Results in Engineering (Mar 2025)
Mechanical damage and failure mechanisms of chlorite by molecular dynamics
Abstract
Chlorite schist, a layered soft rock with low strength and significant water-induced softening, poses challenges for deeply buried underground projects due to large deformations and collapse during excavation. To address the limited understanding of its deformation and failure mechanisms, especially at the microscopic level, this study employs molecular dynamics simulations to analyze the mechanical strength and deformation behavior of chlorite under varying loads and high-temperature conditions. Results reveal that chlorite exhibits anisotropy, with lower strength perpendicular to its molecular layers and higher resistance to compression compared to tension.
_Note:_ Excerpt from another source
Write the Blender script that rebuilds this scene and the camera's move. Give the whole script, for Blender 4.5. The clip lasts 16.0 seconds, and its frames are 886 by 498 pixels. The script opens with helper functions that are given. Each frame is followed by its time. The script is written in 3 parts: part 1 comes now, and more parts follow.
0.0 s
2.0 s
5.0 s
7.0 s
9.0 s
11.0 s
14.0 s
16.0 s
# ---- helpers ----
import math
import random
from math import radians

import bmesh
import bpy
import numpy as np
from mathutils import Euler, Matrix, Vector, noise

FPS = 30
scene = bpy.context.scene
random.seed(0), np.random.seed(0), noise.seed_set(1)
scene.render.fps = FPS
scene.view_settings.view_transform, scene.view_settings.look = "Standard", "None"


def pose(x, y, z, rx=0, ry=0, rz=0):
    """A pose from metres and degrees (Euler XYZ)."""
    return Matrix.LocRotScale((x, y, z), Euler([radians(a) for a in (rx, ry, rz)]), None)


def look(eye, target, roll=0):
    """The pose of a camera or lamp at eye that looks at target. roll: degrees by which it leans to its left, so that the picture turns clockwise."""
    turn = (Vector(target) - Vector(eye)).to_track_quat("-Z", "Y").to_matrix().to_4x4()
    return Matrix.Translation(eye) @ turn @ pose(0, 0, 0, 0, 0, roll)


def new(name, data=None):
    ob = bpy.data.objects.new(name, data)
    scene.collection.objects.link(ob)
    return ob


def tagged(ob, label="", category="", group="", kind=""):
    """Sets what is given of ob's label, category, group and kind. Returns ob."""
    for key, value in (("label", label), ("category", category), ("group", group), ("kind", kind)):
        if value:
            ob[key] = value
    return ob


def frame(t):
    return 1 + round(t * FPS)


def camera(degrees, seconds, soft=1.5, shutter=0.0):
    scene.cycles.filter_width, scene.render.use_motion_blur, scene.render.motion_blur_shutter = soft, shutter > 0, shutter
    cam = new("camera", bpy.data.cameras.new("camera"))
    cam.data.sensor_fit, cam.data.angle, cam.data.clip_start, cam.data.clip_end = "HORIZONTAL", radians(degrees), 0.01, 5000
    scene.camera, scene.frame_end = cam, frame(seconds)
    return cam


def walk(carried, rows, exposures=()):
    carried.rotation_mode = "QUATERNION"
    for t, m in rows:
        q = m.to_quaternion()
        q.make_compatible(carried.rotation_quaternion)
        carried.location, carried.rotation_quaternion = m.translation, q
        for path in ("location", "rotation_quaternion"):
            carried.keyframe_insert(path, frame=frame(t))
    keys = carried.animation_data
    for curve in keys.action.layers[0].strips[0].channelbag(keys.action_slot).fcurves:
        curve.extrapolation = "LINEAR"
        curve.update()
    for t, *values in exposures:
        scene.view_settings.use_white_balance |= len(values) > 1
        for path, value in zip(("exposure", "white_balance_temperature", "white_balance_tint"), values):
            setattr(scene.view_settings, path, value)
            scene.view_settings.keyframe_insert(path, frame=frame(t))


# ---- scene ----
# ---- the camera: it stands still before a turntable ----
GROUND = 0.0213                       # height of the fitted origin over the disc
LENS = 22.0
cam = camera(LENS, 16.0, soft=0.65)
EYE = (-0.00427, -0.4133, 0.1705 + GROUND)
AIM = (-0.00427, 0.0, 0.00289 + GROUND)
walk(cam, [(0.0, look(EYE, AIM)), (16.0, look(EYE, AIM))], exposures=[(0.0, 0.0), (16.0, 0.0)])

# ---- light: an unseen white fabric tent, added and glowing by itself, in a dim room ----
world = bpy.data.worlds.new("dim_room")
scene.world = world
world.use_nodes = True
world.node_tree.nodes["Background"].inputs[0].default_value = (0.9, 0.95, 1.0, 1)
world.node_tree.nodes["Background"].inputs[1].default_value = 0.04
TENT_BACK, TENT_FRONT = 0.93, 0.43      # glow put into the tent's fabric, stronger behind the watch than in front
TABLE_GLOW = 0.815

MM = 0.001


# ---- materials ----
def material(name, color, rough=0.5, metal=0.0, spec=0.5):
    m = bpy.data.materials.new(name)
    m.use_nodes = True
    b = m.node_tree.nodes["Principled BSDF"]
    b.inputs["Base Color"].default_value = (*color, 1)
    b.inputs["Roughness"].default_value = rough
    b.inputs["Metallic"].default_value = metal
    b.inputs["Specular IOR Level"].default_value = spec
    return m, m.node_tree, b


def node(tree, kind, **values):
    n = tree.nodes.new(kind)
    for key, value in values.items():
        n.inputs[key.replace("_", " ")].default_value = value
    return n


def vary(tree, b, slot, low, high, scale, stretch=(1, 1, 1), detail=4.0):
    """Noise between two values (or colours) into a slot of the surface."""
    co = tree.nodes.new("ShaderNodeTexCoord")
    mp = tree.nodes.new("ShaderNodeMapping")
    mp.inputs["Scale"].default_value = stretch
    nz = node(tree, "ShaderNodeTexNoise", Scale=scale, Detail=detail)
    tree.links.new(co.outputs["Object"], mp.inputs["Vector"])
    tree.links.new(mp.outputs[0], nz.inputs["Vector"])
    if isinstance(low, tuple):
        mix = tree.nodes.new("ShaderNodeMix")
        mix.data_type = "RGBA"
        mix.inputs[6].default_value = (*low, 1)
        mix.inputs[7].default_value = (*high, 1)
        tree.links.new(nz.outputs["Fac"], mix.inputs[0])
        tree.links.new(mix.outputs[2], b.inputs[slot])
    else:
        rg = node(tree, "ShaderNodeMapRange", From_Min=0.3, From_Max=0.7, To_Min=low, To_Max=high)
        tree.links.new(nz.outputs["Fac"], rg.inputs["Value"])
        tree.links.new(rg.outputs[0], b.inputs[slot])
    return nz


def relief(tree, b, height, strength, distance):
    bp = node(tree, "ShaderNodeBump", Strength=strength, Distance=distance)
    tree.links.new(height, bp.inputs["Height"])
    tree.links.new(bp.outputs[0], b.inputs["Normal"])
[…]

Mechanical properties, including Young's modulus, shear modulus, and ultimate strength, decrease with increasing temperature. Failure mechanisms are dominated by the collapse and bending of clay mineral layers, influenced by loading paths and directions. Energy dissipation occurs through atomic pair positional changes, with van der Waals and Coulomb energies displaying opposite trends during tensile and compressive deformation. This study investigates the mechanical properties and deformation-failure mechanisms of the clay mineral chlorite, providing a theoretical foundation for further research on the large deformation and collapse of soft rock tunnels induced by temperature-fluid-mechanical coupling effects.